▶ _DATA PROVIDED_
-- start --

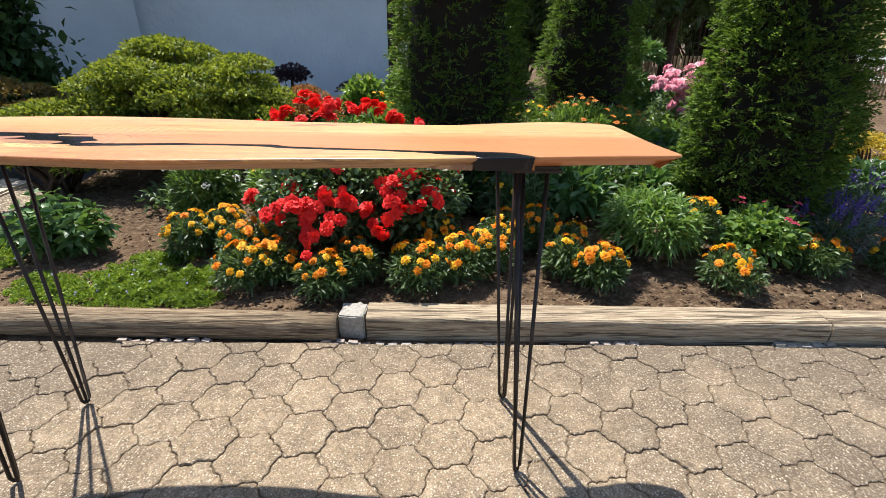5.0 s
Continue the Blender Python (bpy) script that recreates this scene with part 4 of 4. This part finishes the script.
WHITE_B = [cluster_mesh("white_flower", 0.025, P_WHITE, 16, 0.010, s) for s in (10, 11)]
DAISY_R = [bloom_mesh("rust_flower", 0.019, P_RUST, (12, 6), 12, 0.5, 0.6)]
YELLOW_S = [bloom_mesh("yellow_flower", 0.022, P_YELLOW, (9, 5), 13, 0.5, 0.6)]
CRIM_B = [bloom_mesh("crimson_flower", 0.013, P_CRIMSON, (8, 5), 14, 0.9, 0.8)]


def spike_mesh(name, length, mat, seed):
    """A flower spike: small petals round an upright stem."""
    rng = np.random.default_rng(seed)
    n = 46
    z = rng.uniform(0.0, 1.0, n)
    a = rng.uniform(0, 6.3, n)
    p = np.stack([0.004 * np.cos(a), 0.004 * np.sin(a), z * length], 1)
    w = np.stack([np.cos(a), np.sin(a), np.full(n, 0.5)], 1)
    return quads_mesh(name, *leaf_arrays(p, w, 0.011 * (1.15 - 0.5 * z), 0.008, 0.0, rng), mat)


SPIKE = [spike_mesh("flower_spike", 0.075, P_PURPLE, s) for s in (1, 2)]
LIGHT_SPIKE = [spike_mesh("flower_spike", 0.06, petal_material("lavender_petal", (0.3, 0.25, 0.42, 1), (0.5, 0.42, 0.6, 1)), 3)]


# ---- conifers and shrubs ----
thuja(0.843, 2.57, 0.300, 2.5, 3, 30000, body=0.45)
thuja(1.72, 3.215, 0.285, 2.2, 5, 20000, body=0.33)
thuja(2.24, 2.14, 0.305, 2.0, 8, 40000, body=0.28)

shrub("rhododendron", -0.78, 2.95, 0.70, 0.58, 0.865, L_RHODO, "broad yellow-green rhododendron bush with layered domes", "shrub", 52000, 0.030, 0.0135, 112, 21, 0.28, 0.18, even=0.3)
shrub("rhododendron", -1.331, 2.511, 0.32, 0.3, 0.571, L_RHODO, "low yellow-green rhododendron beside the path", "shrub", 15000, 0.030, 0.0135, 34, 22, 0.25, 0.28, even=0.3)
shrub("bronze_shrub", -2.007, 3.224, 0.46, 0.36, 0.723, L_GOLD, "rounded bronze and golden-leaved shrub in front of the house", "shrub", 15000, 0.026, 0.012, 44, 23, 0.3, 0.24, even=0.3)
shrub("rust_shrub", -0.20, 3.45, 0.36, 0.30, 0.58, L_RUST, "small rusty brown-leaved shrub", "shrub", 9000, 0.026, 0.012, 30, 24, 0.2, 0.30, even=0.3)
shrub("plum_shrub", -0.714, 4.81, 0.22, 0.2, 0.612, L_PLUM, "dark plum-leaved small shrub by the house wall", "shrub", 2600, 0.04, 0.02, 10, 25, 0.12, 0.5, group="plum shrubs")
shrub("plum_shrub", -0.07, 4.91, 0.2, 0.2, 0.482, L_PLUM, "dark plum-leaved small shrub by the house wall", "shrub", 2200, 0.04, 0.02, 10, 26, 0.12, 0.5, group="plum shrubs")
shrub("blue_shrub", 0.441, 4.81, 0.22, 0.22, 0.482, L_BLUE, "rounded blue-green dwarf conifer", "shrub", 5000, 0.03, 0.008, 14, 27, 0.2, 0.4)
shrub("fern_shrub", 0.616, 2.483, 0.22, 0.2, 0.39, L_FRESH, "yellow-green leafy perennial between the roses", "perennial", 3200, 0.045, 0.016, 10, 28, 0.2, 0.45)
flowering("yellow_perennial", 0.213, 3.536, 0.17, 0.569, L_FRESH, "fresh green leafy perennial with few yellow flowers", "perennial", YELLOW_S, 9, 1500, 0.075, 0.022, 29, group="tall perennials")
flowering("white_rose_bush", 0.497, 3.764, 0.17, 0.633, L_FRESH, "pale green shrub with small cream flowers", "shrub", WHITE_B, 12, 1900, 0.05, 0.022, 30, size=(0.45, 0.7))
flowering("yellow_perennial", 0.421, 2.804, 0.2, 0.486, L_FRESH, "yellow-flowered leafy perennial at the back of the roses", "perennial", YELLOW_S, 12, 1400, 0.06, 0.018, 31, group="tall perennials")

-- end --
-- start --

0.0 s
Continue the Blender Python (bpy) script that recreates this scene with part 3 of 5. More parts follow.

-- end --

▶ _GOAL_
Solely the line containing "finishes the script.", the line containing "thuja(2.24, 2.14, 0.305, 2.0, 8, 40000, body=0.28)", and the lines between them are to be given again, exactly as written.

▶ _EXERCISE SOLUTION_
Continue the Blender Python (bpy) script that recreates this scene with part 4 of 4. This part finishes the script.
WHITE_B = [cluster_mesh("white_flower", 0.025, P_WHITE, 16, 0.010, s) for s in (10, 11)]
DAISY_R = [bloom_mesh("rust_flower", 0.019, P_RUST, (12, 6), 12, 0.5, 0.6)]
YELLOW_S = [bloom_mesh("yellow_flower", 0.022, P_YELLOW, (9, 5), 13, 0.5, 0.6)]
CRIM_B = [bloom_mesh("crimson_flower", 0.013, P_CRIMSON, (8, 5), 14, 0.9, 0.8)]


def spike_mesh(name, length, mat, seed):
    """A flower spike: small petals round an upright stem."""
    rng = np.random.default_rng(seed)
    n = 46
    z = rng.uniform(0.0, 1.0, n)
    a = rng.uniform(0, 6.3, n)
    p = np.stack([0.004 * np.cos(a), 0.004 * np.sin(a), z * length], 1)
    w = np.stack([np.cos(a), np.sin(a), np.full(n, 0.5)], 1)
    return quads_mesh(name, *leaf_arrays(p, w, 0.011 * (1.15 - 0.5 * z), 0.008, 0.0, rng), mat)


SPIKE = [spike_mesh("flower_spike", 0.075, P_PURPLE, s) for s in (1, 2)]
LIGHT_SPIKE = [spike_mesh("flower_spike", 0.06, petal_material("lavender_petal", (0.3, 0.25, 0.42, 1), (0.5, 0.42, 0.6, 1)), 3)]


# ---- conifers and shrubs ----
thuja(0.843, 2.57, 0.300, 2.5, 3, 30000, body=0.45)
thuja(1.72, 3.215, 0.285, 2.2, 5, 20000, body=0.33)
thuja(2.24, 2.14, 0.305, 2.0, 8, 40000, body=0.28)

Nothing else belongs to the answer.